La paix sociale. Mais à quel prix ?
Article publié par Le Monde le 18 mai 2006.
Subventionner des emplois en crée… et en détruit. Contrairement à l’idée d’Edmund Phelps (Le Monde du 13 mai), on ne peut pas combattre le chômage à coups de subventions. Les 150 millions d’euros consacrés en 2006 à créer des emplois-jeunes et les 300 millions des années suivantes vont certes permettre de créer des postes. Mais si des dépenses additionnelles dans tel ou tel secteur y augmentent l’emploi, cela revient à dire que des dépenses plus faibles le réduisent. Puisqu’il n’y a pas de subvention sans taxation, les nouvelles dépenses du gouvernement ont nécessairement pour contrepartie une réduction des dépenses de la part des contribuables. Le gouvernement ne pouvant créer ex nihilo du pouvoir d’achat, il ne peut que déplacer la dépense. Les emplois sont créés là où les subventions sont dépensées et détruits là où la dépense est réduite par la taxation.
Il est vrai qu’en concentrant les subventions sur les «jeunes» le chômage de ces derniers pourrait diminuer, mais cela ne peut se faire qu’au détriment de l’emploi des «anciens». Autrement dit, les subventions ne peuvent changer que la composition de la file d’attente, mais pas sa longueur. De plus, quand les individus décident eux-mêmes où dépenser leurs revenus, la production est orientée vers les besoins les plus urgents. Lorsque le gouvernement se substitue aux citoyens, la dépense est déconnectée de leurs préférences. Le travail et les autres facteurs de production sont déplacés des emplois les plus productifs vers la satisfaction de besoins moins pressants pour la plupart des consommateurs. Les producteurs subventionnés produisent «trop» et les autres «pas assez». L’assortiment de biens produits dans la société est globalement inférieur à ce qu’il aurait été autrement. Ainsi, en plus de ne rien faire pour véritablement lutter contre le chômage, subventionner des emplois réduit le pouvoir d’achat. C’est aussi cela, le prix de la paix sociale.

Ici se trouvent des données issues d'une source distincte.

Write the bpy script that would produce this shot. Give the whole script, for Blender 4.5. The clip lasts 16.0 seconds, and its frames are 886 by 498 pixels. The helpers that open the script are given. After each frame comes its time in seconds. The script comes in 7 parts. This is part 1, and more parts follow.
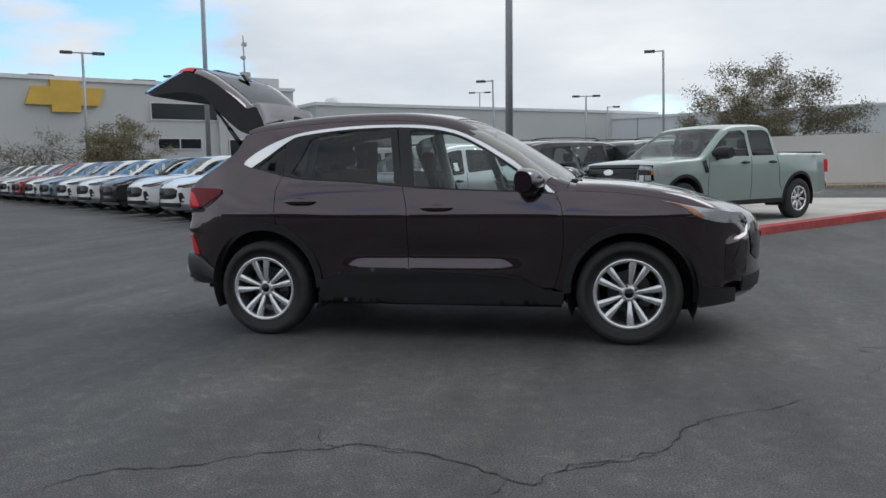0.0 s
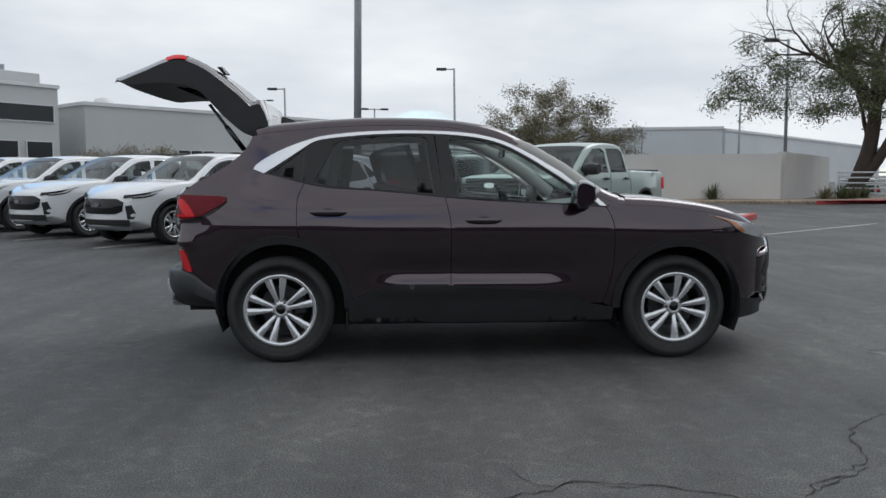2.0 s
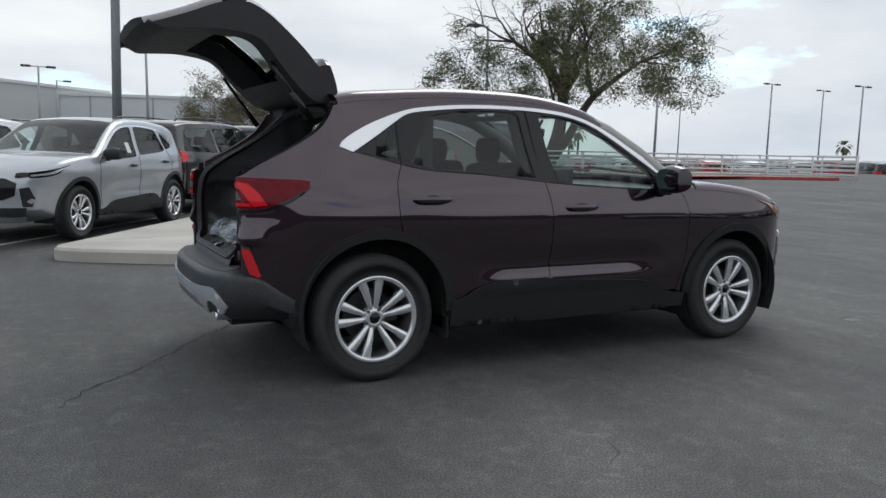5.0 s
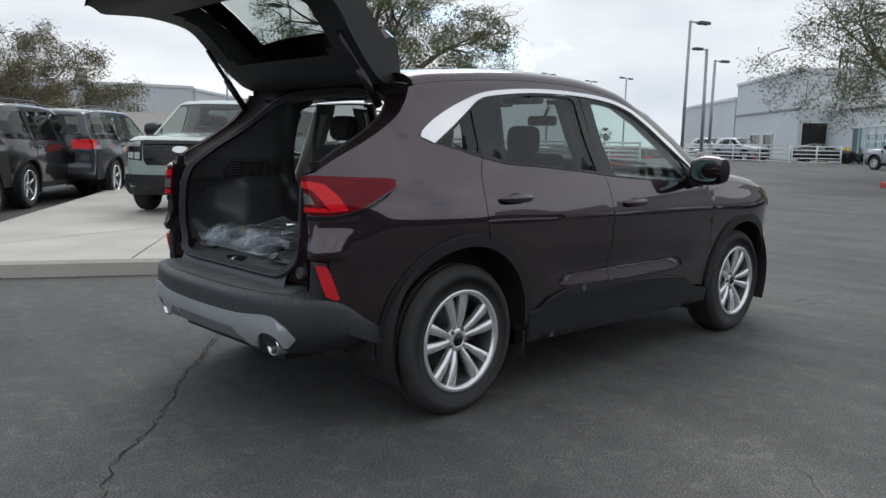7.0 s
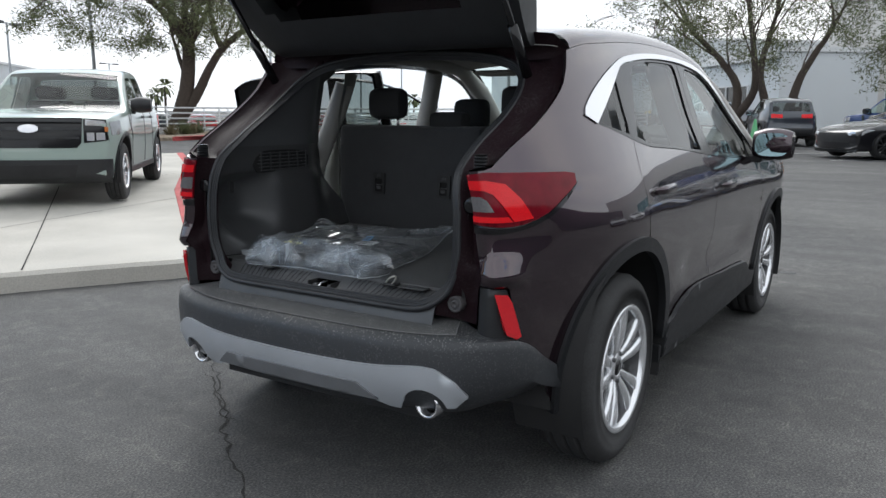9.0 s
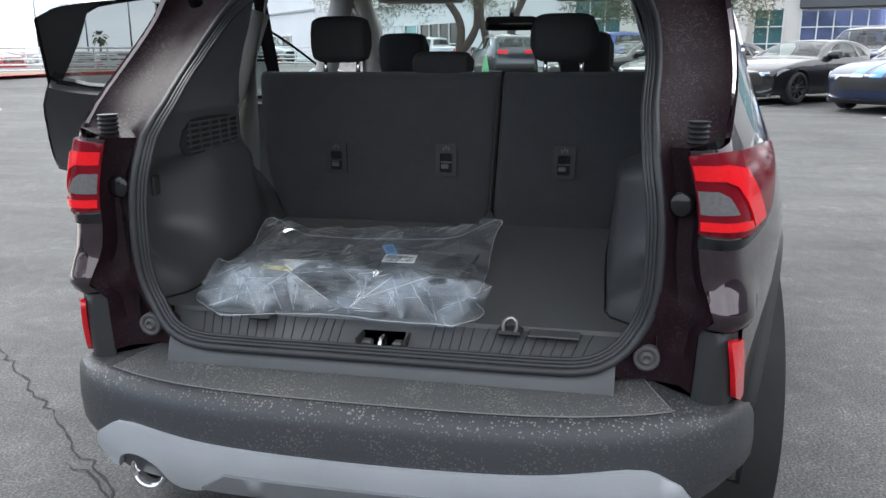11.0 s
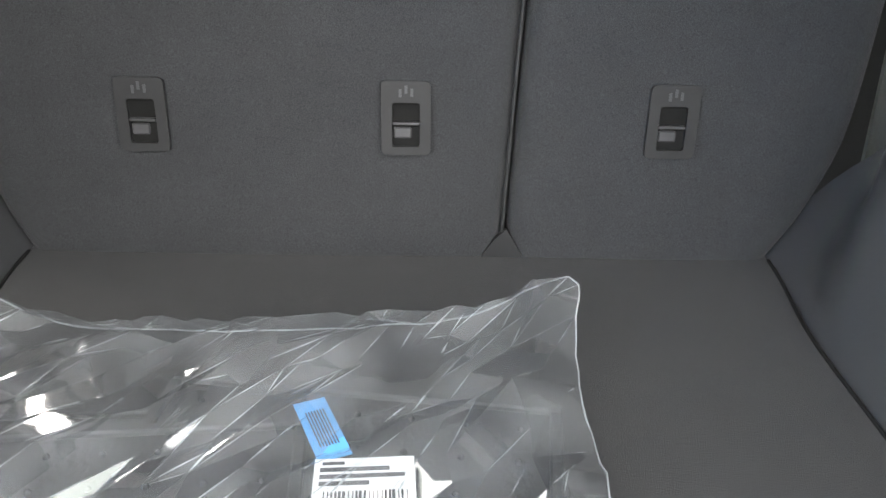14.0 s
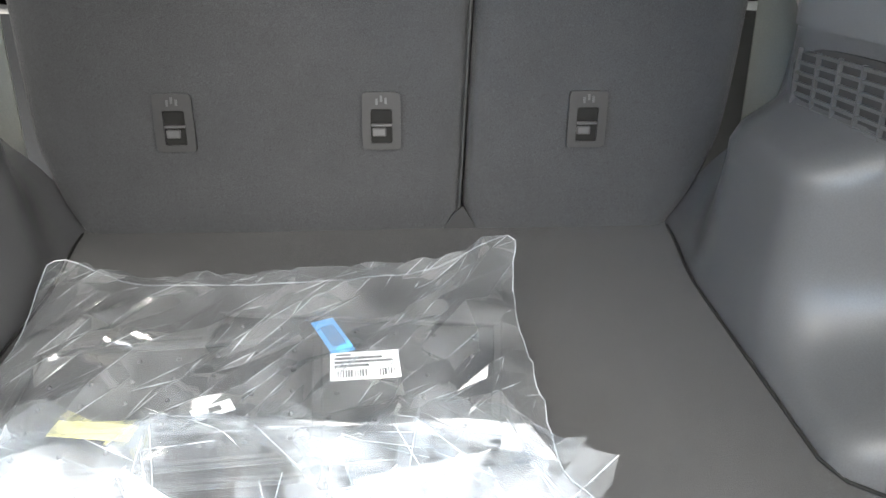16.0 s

Le CPE aurait-il été un meilleur outil ? Contrairement à l’impression laissée dans la foire d’empoigne qui a fait office de débat, le CPE n’aurait pas permis à un employeur de licencier sans motif. Il n’aurait pas eu l’obligation d’en communiquer, ce qui est tout à fait différent. Faute de «bons» motifs au regard du droit du travail, il aurait toujours été susceptible d’être condamné aux prud’hommes pour licenciement abusif. Par contre, il aurait bénéficié de la présomption d’innocence en cas de procès, contrairement à ce qui se passe dans le cas du CDI. Le fait que la charge de la preuve repose sur le plaignant aurait certainement été un assouplissement, mais l’employeur aurait aussi dû s’acquitter, entre autres obligations, d’indemnités de rupture qu’il n’a pas à payer dans les deux premières années du CDI. En tout cas, il n’aurait pas eu une totale liberté de licencier.
Le CPE ne constituait au plus qu’un pas timide vers une plus grande flexibilité sur le marché du travail. Cette flexibilité contribuerait pourtant à sortir du chômage de masse des jeunes et des moins jeunes. Supposons que le gouvernement décrète l’institution du mariage en danger et combatte le «fléau» en interdisant le divorce. Quelles seraient les conséquences d’une telle «sécurité du mariage» ? L’inverse de ce au nom de quoi la «lutte» avait été engagée. Dans ces conditions, peu de personnes souhaiteraient encore se marier. Le manque de flexibilité sur le marché du travail aboutit à un résultat similaire.
Comme le dit Nathalie Elgrably, économiste à l’Institut économique de Montréal, «en France, embaucher un travailleur, c’est comme se marier avec un parfait inconnu sans pouvoir divorcer». Bien sûr, il n’est pas interdit de licencier en France, mais l’analogie illustre le problème : les obstacles aux licenciements sont des obstacles à l’embauche. Aujourd’hui, les obstacles restent en place et les chômeurs paient le prix fort.
Xavier Méra est chercheur à l’Institut économique Molinari à Bruxelles.